Fuck. Fuck it. Fuck it all. It been grand.
…howdy March.
It’s waking up around here; spring activities are taking the place of the winter ones. Cutting seed potatoes instead of throwing wood in the stove is a nice change.
The short project list is stringing up a new piece of fence for garden expansion, flashing the chimney before the monsoon season, and clearing out a friend’s horse barn for the manure. Got a new milk goat so I’m pulling teats, along with turning eggs in the incubator twice a day. The rabbit is set to drop kits in a couple of weeks, and the worm bin needs rejuvenated- worm castings in planter pots is the world’s best seedling food.
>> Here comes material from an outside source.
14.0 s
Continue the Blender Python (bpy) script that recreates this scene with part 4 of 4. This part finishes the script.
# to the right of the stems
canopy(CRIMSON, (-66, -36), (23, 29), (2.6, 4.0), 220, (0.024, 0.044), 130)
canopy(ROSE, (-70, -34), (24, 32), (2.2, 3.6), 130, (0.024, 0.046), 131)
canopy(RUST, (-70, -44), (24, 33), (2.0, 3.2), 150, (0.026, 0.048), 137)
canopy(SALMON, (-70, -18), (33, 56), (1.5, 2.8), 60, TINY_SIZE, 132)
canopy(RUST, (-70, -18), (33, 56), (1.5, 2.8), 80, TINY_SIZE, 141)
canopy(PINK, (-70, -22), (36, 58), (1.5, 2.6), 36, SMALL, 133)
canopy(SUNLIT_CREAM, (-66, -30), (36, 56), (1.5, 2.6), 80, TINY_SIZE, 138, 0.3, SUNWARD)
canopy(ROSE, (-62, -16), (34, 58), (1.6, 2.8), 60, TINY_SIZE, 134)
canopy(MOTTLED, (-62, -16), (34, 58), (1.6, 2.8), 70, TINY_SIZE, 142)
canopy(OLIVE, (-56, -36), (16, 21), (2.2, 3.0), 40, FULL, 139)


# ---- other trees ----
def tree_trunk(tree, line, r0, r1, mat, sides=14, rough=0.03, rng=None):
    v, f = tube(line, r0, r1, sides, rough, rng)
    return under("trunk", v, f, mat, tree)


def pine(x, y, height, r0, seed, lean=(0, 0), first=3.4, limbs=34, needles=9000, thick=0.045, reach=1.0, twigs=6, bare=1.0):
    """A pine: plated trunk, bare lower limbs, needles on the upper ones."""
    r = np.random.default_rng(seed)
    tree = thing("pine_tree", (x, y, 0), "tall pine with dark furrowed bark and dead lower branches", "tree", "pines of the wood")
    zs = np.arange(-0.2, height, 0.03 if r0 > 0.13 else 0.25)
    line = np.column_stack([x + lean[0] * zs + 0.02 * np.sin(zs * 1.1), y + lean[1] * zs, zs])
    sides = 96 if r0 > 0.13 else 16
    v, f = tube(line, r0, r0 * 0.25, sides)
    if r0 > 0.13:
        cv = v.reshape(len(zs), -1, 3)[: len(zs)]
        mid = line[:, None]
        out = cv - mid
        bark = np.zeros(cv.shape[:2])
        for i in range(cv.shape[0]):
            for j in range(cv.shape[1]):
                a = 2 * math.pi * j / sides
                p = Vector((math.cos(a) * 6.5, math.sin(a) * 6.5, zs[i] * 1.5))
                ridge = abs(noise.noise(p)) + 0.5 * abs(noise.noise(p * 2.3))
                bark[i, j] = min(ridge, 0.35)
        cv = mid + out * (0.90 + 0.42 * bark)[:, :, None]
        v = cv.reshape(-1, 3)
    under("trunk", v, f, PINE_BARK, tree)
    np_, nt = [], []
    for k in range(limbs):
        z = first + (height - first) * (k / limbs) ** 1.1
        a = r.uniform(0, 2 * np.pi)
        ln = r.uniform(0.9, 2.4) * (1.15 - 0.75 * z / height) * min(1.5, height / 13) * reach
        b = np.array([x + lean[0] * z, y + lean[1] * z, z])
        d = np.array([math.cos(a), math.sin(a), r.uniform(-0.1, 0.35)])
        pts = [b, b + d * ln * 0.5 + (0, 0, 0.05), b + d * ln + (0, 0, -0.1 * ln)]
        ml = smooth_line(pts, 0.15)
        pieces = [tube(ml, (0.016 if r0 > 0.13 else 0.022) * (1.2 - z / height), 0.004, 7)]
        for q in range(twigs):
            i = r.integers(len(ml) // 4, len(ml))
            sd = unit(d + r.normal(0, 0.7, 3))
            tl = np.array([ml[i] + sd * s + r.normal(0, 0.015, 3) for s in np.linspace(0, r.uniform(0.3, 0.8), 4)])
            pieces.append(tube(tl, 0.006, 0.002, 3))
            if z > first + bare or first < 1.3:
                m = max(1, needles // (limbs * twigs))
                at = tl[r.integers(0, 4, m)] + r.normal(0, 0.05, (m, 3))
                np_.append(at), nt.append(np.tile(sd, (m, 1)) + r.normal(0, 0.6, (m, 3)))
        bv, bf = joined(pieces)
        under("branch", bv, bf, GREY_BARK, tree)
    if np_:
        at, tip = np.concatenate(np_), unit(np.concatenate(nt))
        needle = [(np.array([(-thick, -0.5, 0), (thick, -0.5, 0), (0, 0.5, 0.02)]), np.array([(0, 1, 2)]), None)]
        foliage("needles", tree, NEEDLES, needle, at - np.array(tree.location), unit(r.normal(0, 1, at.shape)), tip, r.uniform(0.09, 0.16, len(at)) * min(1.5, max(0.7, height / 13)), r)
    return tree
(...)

The new motor on the monster old time Troy Bilt tiller runs like a top, and the new tine shaft bearings and seals went in without a hitch. The difference between being able to stroll behind the troy bilt rather than manhandling that piece of shit front tine MTD is like night and day. The new tractor is causing visions of truck farming as I gaze out across the pasture. I have soil under my fingernails again – got the turnip itch – keeping pace with the chickens that are back up to peak production.
Spring sprung. Here we go again…
It is 88 degreesF under the Pioneer Maid and the chicks can hang out there when they get chilly. Need to put a little wire pen around them – don’t want to step on the little guys. Got some pure breed chicks coming to the post office tomorrow so I dug out the driveway with the shiny new tractor. The guy across the road was happy to have me claw him a path out, too, so I guess he got over me shooting at his chicken eating dog. As Neville Chamberlain would say “there’s peace in our time”, however, huge amounts of alcohol could still spark off WWII.
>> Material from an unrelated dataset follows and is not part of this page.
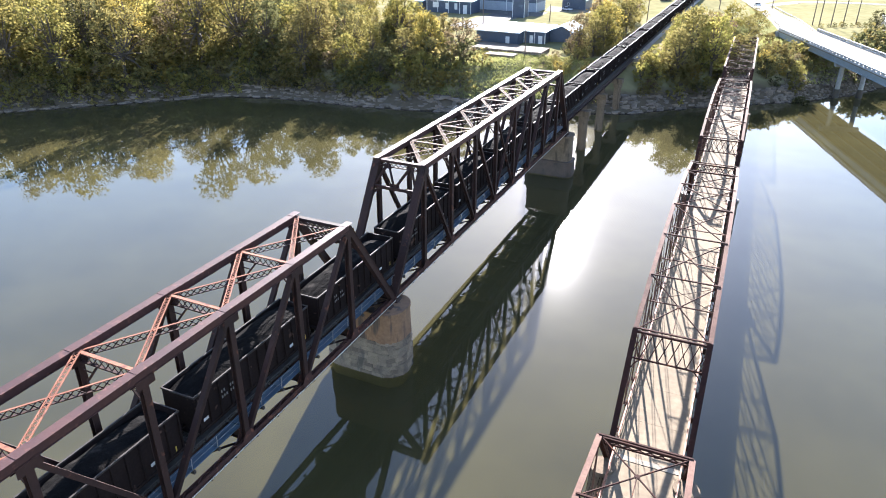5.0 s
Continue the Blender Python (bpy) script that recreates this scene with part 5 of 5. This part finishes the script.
def vehicle(x, y, turn, mat, label, truck=False):
    """A parked car: rounded body, cabin, windows and wheels."""
    z = float(ground_height(x, y))
    for (ax, ay, az) in ramp:
        if math.hypot(x - ax, y - ay) < 26 and abs(x - ax) < 9:
            z = max(z, az)
    root = thing("pickup_truck" if truck else "car", (x, y, z), label, "car", "parked cars")
    body = [(-0.88, -2.2, 0.45), (0.88, -2.2, 0.45), (0.88, 2.2, 0.45), (-0.88, 2.2, 0.45), (-0.9, -2.25, 0.95), (0.9, -2.25, 0.95), (0.9, 2.25, 0.9), (-0.9, 2.25, 0.9)]
    c0, c1 = (-1.5, 0.9) if not truck else (-0.4, 1.2)
    cab = [(-0.82, c0, 0.92), (0.82, c0, 0.92), (0.82, c1, 0.92), (-0.82, c1, 0.92), (-0.66, c0 + 0.45, 1.5), (0.66, c0 + 0.45, 1.5), (0.66, c1 - 0.6, 1.5), (-0.66, c1 - 0.6, 1.5)]
    faces = [(3, 2, 1, 0), (4, 5, 6, 7), (0, 1, 5, 4), (1, 2, 6, 5), (2, 3, 7, 6), (3, 0, 4, 7)]
    off = Vector((x, y, z))
    b = part("body", Shape().hull([Vector(p) + off for p in body], faces), mat, root, origin=off)
    part("cabin", Shape().hull([Vector(p) + off for p in cab], faces), GLASS, root, "dark glazed cabin", origin=off)
    part("cabin_roof", Shape().hull([Vector((p[0] * 1.02, p[1], p[2] + 0.02)) + off for p in cab[4:]] + [Vector((p[0] * 0.95, p[1] * 0.95, p[2] + 0.1)) + off for p in cab[4:]], faces), mat, root, origin=off)
    for k in (-1, 1):
        for yy in (-1.35, 1.35):
            part("wheel", Shape().tube(off + Vector((k * 0.72, yy, 0.33)), off + Vector((k * 0.92, yy, 0.33)), 0.33, 0.33, 14), DARKCONC, root, origin=off)
    root.rotation_euler.z = radians(turn)


WHITECAR = material("white_car_paint", (0.75, 0.75, 0.75), (0.7, 0.7, 0.7), rough=0.3, scale=1)
GREYCAR = material("grey_car_paint", (0.2, 0.21, 0.22), (0.18, 0.19, 0.2), rough=0.3, scale=1)
vehicle(27, 308, 18, WHITECAR, "white car on the concrete road")
vehicle(-45, 266, 70, WHITECAR, "white pickup truck parked by the small house", True)
vehicle(12, 452, 0, GREYCAR, "grey car on the road beside the railway")
for k, (x, y) in enumerate(((36, 412), (40, 416), (46, 418), (60, 421), (64, 424), (-30, 420), (82, 352), (-37, 470), (-31, 476), (-24, 470))):
    vehicle(x, y, 40 + 37 * k, (WHITECAR, GREYCAR)[k % 2], "parked pale car by the houses" if k % 2 == 0 else "parked grey car by the houses")

# ---- bank rocks, driftwood and rubble ----
ROCK = material("bank_rock", (0.23, 0.185, 0.142), (0.14, 0.113, 0.088), rough=0.9, scale=0.6, fine=7, bump=0.6, bump_scale=4, vary=0.25, island=True)


def rocks(name, count, region, size, flat, label):
    r = random.Random(21)
    s = Shape()
    for _ in range(count):
        x, y, turn = region(r)
        if x is None:
            continue
        z = max(float(ground_height(x, y)), RIVER - 0.2)
        a, b, h = size * r.uniform(0.5, 1.6), size * r.uniform(0.4, 0.9), size * flat * r.uniform(0.6, 1.4)
        d = Vector((math.cos(turn), math.sin(turn), 0))
        n = Vector((-d.y, d.x, 0))
        pts = []
        for zz, k in ((-h, 1.0), (h * 0.6, 0.86)):
            for i in range(6):
                t = 2 * math.pi * i / 6
                q = Vector((x, y, z + zz)) + d * a * math.cos(t) * k * r.uniform(0.75, 1.1) + n * b * math.sin(t) * k * r.uniform(0.75, 1.1)
                pts.append(q)
        s.hull(pts, [(5, 4, 3, 2, 1, 0), (6, 7, 8, 9, 10, 11)] + [(i, (i + 1) % 6, (i + 1) % 6 + 6, i + 6) for i in range(6)])
    return tagged(part(name, s, ROCK), label, "rocks", kind="stuff")


def ledge(r):
    i = r.randrange(3, 16)
    (ax, ay), (bx, by) = BANK[i], BANK[i + 1]
    t, off = r.random(), r.uniform(-0.4, 4.5)
    l = math.hypot(bx - ax, by - ay)
    nx, ny = -(by - ay) / l, (bx - ax) / l
    return ax + (bx - ax) * t + nx * off, ay + (by - ay) * t + ny * off, math.atan2(by - ay, bx - ax) + r.uniform(-0.25, 0.25)


def rubble(r):
    x, y = r.uniform(40, 66), r.uniform(170, 206)
    d = float(bank_distance(x, y))
    return (x, y, r.uniform(0, 6.3)) if -0.5 < d < 11 else (None, None, 0)


rocks("rock_ledge", 900, ledge, 1.0, 0.28, "layered grey-brown rock ledge along the waterline")
rocks("riprap", 1300, rubble, 0.55, 0.55, "grey broken riprap stones under the highway bridge")
PALEWOOD = material("bleached_driftwood", (0.42, 0.37, 0.31), (0.33, 0.29, 0.24), rough=0.85, scale=1.5, vary=0.2)
r = random.Random(4)
for k in range(12):
    x, y = -34.5 + k * 0.75 + r.uniform(-0.3, 0.3), 119.5 + k * 0.35 + r.uniform(-0.6, 0.6)
    z = float(ground_height(x, y))
    s = Shape().tube((x, y, max(z, RIVER - 0.1)), (x + r.uniform(1.5, 3.2), y + r.uniform(3.5, 6.5), max(z, 0) + r.uniform(1.6, 2.8)), 0.17, 0.11, 7)
    tagged(part("driftwood_log", s, PALEWOOD), "bleached driftwood log leaning on the muddy bank", "log", "driftwood logs")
Got another 8 inches of snow last night on top of the 10 inches left over from last week’s storm. The woodpile is good for another 4 days, and a thaw begins in two so I ought to squeak by on this one. Gotta love those quaint farm magazine pictures of cords and cords of wood split and stacked by the back door. I guess you could call somebody and have them deliver it, but it seems like here in the real world, or from my side of the chainsaw, the pile is always barely one step ahead of the weather.
The goats are crabby from being cooped up in the barn with the chickens; the bunnies in the garage seem as happy as usual and the boy really wants to go back to school. I’m just kinda bored.